Christine de Pizan

Christine de Pizan
The Writer Christine de Pizan at Her Desk

Thursday, April 25, 2024

Cecilia de Ridgeway and Her "Extraordinary Abstinence"

Cecilia de Ridgeway (pardon signed 25 April 1357)

Sometimes there is a tiny crack in the historical narrative that allows us to glimpse beyond the stories that are the usual stuff of history. Such is the case of Cecilia de Ridgeway, a fourteenth-century Englishwoman who was imprisoned in Nottingham Castle. Except for a very few details. we know nothing about her--but those few details are tantalizing. 

I first came across the name of Cecilia de Ridgeway in Ian Mortimer's Edward III: The Perfect King. What could be more representative of the traditional view of  "history" than a biography of one of history's "great men"? A king, wars, power, political scheming, political allies, political rivals, law, economics . . . 

Mortimer's biography of Edward III encompasses 402 pages (that's just the text--including notes, appendices, bibliography, charts, and index, the book has 536 pages).

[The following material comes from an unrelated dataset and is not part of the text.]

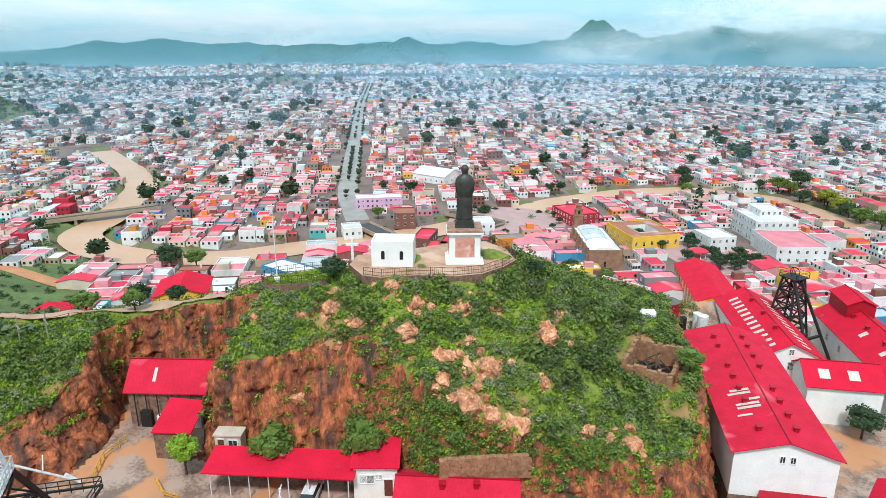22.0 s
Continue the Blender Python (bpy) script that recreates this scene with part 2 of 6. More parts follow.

A nineteenth-century "reconstruction" of
Nottingham Castle--like Cecilia de Ridgeway's
life, the medieval castle has been lost

Of these 402 (or 536) pages, only 6 lines on page 328 refer to Cecilia de Ridgeway, 3 complete sentences. Three sentences to relay a person's life. 

A second reference--only a phrase--appears on p. 341. In this case, the king's pardon of Cecilia Ridgeway is included among the Edward's "significant religious acts."

As Mortimer's reference to her demonstrates, what remains of Cecilia de Ridgeway's life can be relayed in a few short sentences.

In 1357, Cecilia de Ridgeway was accused of having killed her husband, John. When she was indicted for his murder, she refused to plead. 

She was imprisoned in Nottingham Castle until such time as she would make her plea, subject while imprisoned to peine forte et dure--that is, a person accused of a crime could be imprisoned and punished until such time as the defendant would plead. In most cases, this involved starving the person into submission. (In the fifteenth century, a defendant who refused to plead could be subjected to the punishment of pressing--this is what happened to Margaret Clitherow, who was pressed to death.)

Cecilia de Ridgeway is supposed to have been deprived of food and drink for forty days. But Cecilia neither died nor pleaded--her case was reported to Edward III. 

Regarding her survival under such circumstances as "against human nature" and thus a miracle, the king pardoned Cecilia: "We, for that reason, moved by piety, to the praise of God and the glorious Virgin Mary his Mother, whence the said Miracle proceeded, as it is believed, by our special grace, pardoned the execution of the aforesaid Cecilia" (“Nos, ea de causa, pietate moti, ad laudem Dei & glori[osae] Virginis Mariae Matris suae, unde dictum Miraculum proc[essit], uc creditur, de gratia nostra speciali, pardonavimus eidem Ceciliae Executionem Judicii praedicti.")

Further, the king issued his pardon "desiring that the same Cecilia should be freed from prison, and that her body should not be attacked any further, on the occasion of the above-mentioned judgment" (“Volentes quod eadem Cecilia a prisona praedicta deliberetur & de Corpore suo ulterius non sit impetita, occasione judicii supradidite”).

Edward III's judgment was made at Westminster on 25 April 1357. 

For the pardon, click here.

Sir Walter Scott somehow came across the case of Cecilia de Ridgeway, including it in his 1809 Collection of Scarce and Valuable Tracts, on the Most Interesting and Entertaining Subjects: But Chiefly Such as Relate to the History and Constitution of These Kingdoms . . .  (click here).

A brief headnote about Cecilia de Ridgeway and a transcription of the pardon are included in a 12-page collection of  cases of "extraordinary abstinence" (click here).

A rather gruesome account of Cecilia de Ridgeway's crime, which seems to have been embellished by details the source of which are unknown, was published in J. G. N. Clift's article on fasting in The Journal of the British Archaeological Association in 1909 (click here). According to Clift, Cecilia poisoned her husband "secretly and with malice aforethought," giving him "a certain loathsome, noxious drug." There are no citations--I'd love to know where the details come from. I also quite like Clift's suggestion that Cecilia de Ridgeway's jailer might be able to "throw some light" on how she managed to survive forty days without food or water . . . 

There are a few other references, aside from these, but they all rely on the pardon as their source or on the account by Scott, who is also relying on the pardon.

If this brief detail about Cecilia de Ridgeway isn't the stuff of historical fiction, I don't know what is . . . Who was her husband? Did she actually murder him? If so, how? If not, how was it that she was accused? How did her story make its way to the king? What happened to her after she was pardoned? Somebody, please write this novel!